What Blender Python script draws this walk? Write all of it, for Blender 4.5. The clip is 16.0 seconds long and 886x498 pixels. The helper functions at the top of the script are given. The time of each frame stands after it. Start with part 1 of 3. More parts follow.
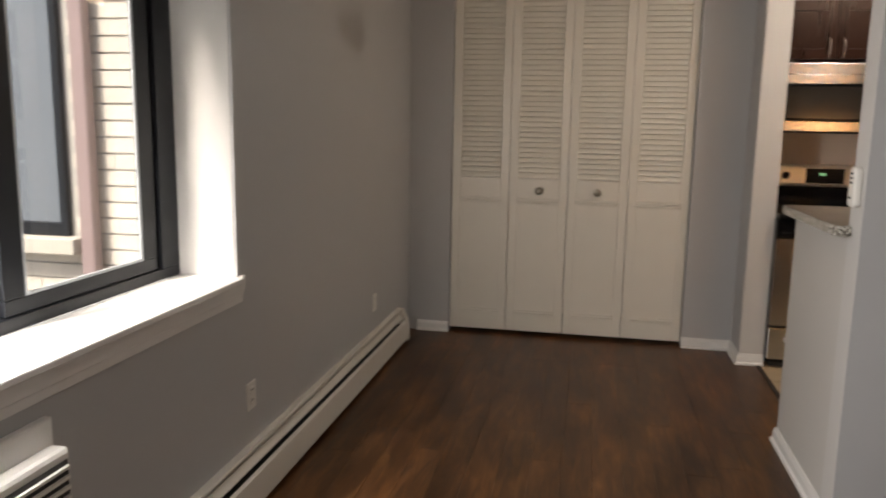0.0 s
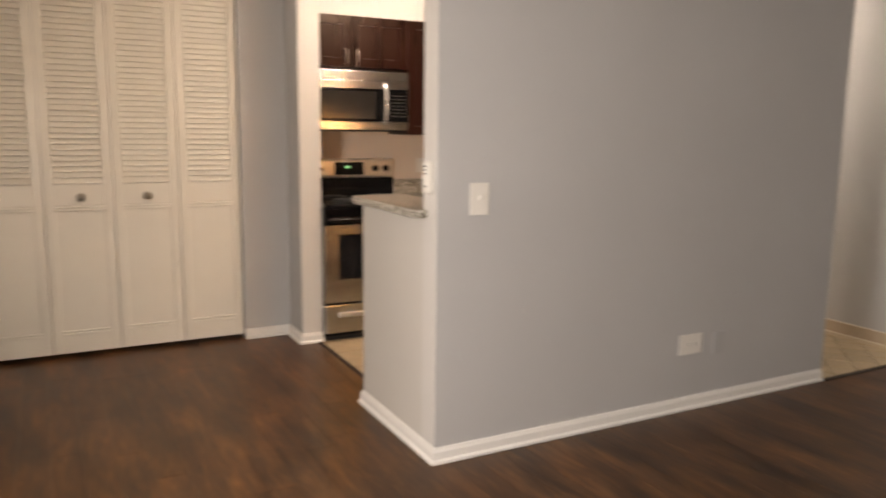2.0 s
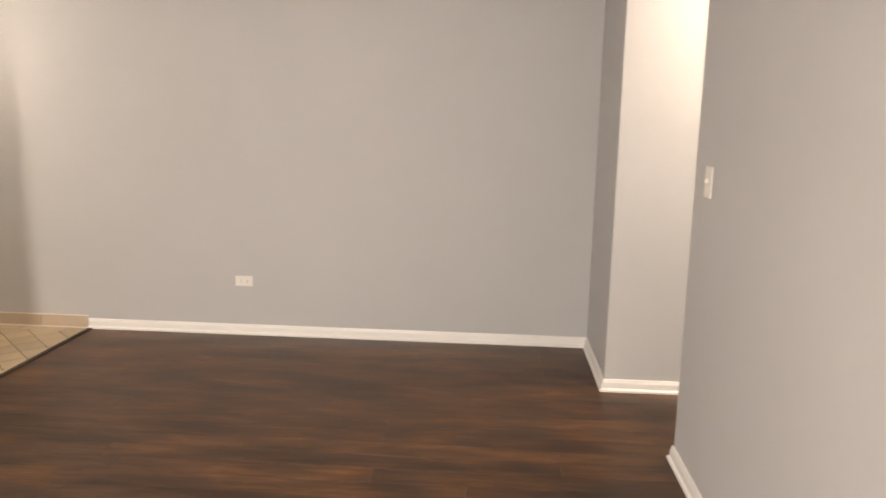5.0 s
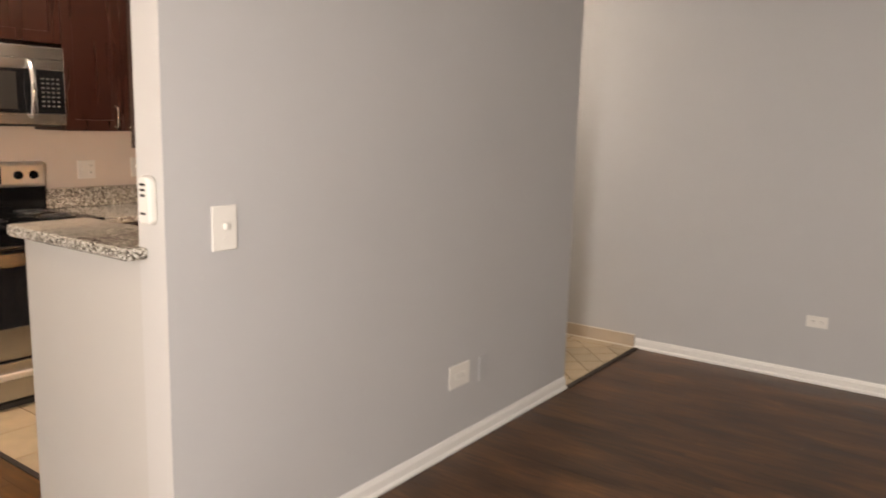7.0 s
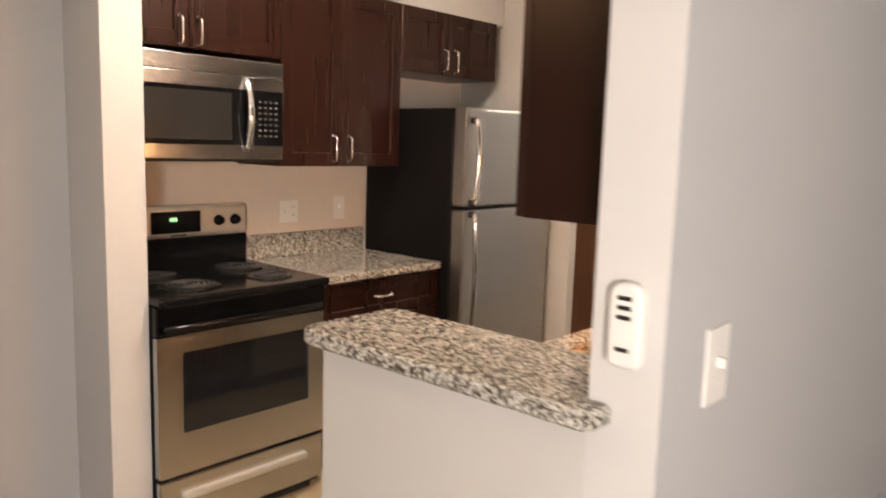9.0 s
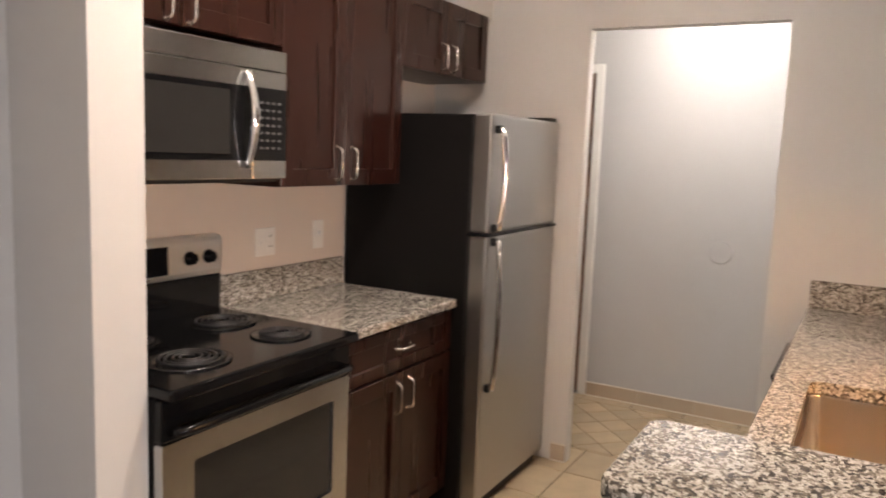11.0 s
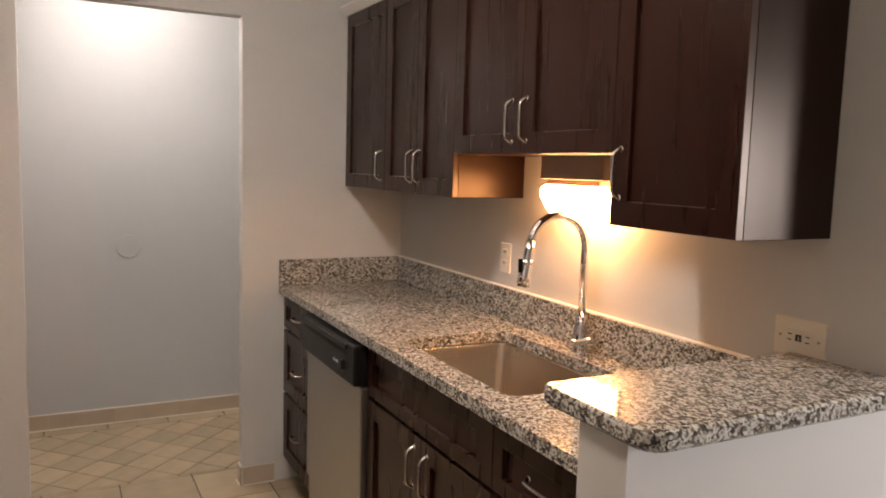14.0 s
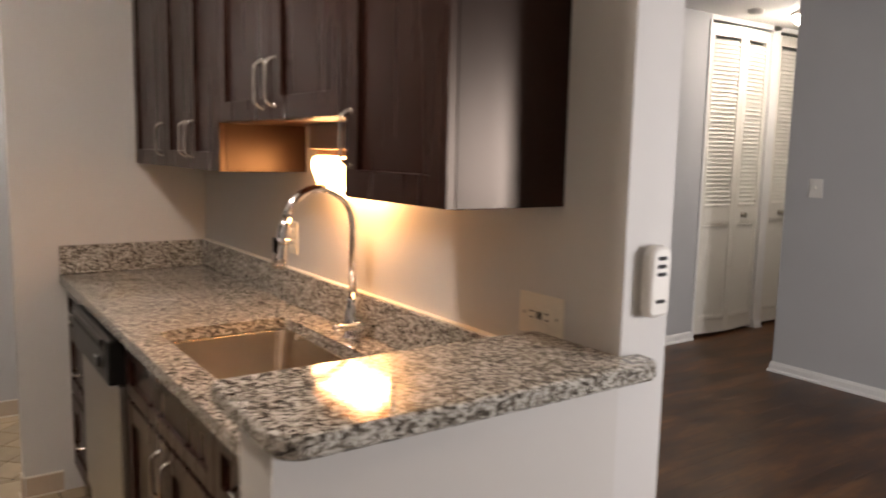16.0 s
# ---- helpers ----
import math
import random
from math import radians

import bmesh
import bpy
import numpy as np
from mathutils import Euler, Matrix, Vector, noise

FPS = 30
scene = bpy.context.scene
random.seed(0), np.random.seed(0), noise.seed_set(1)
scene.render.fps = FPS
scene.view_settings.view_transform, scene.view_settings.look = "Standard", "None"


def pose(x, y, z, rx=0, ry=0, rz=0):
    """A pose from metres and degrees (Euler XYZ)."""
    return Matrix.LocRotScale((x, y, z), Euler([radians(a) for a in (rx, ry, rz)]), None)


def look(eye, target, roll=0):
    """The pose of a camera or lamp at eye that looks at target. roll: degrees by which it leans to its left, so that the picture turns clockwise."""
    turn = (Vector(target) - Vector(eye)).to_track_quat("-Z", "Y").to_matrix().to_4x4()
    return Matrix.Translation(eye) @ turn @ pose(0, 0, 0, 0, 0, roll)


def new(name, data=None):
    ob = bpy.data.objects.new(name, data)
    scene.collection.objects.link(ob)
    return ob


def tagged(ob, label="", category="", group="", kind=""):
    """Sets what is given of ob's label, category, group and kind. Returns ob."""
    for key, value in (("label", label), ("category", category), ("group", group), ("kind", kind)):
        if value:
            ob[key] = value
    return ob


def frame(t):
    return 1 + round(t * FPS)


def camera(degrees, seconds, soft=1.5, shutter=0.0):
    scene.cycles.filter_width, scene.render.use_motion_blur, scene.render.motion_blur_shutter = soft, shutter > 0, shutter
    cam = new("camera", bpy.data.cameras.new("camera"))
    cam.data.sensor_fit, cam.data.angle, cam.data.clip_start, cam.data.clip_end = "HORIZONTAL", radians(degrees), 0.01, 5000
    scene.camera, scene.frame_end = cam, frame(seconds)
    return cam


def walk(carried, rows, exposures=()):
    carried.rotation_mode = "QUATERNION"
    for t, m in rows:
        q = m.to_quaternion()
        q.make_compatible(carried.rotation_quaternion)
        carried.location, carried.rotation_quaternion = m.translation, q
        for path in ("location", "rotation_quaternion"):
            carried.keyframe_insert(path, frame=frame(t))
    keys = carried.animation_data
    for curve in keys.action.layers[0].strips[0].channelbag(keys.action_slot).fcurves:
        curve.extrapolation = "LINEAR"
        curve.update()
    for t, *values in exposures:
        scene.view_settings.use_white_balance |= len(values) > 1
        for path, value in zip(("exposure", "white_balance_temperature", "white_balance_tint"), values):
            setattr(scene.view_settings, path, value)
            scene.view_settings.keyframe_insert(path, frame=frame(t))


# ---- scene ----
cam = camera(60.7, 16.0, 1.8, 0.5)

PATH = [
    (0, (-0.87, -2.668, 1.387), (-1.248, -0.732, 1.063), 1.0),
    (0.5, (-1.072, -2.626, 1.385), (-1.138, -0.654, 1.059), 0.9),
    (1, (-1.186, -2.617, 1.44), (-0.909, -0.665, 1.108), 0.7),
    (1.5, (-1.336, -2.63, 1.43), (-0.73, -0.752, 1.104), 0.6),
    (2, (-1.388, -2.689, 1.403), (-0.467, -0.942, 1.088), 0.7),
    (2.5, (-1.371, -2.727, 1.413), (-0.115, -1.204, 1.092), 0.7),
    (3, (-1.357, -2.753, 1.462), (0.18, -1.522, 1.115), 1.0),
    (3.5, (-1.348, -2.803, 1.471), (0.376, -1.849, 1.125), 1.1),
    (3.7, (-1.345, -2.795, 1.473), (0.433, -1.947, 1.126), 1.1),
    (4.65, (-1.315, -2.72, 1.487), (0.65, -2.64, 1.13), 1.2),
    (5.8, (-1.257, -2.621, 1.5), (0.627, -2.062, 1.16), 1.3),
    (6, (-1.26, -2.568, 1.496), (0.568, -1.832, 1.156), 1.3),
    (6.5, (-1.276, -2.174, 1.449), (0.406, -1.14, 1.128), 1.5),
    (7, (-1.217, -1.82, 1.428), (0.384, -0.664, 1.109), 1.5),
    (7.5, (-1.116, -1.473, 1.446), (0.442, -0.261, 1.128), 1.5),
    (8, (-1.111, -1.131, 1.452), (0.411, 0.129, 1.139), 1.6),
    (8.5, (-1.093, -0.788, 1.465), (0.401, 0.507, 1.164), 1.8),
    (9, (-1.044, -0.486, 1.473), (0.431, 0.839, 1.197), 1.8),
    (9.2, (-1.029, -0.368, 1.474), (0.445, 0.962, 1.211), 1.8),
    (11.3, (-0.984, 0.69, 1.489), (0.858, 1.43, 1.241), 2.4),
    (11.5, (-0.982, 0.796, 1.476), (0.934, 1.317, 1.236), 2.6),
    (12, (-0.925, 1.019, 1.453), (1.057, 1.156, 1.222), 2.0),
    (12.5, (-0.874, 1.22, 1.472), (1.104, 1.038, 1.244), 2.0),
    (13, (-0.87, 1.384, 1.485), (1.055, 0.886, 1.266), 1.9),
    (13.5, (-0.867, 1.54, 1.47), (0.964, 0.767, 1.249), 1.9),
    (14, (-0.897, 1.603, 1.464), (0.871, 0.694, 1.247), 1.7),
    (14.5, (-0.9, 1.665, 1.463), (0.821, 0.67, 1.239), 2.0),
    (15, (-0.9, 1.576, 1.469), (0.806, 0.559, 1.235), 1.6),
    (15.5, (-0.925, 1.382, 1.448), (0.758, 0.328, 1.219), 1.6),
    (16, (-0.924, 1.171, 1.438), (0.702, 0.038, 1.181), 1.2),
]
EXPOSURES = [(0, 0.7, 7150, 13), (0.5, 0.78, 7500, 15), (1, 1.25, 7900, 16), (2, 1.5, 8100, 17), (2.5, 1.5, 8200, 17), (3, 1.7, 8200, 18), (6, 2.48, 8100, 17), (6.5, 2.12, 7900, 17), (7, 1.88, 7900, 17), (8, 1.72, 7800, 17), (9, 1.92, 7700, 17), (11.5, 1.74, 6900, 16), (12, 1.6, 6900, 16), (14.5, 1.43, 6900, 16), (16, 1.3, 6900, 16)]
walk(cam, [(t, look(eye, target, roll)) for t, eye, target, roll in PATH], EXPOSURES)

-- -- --

§ **Goal**:
Write out only the lines that run from the line containing "for path, value" through the line containing "cam = camera(60.7, 16.0, 1.8, 0.5)", both included, exactly as they appear above.

§ **Exercise response**:
        for path, value in zip(("exposure", "white_balance_temperature", "white_balance_tint"), values):
            setattr(scene.view_settings, path, value)
            scene.view_settings.keyframe_insert(path, frame=frame(t))


# ---- scene ----
cam = camera(60.7, 16.0, 1.8, 0.5)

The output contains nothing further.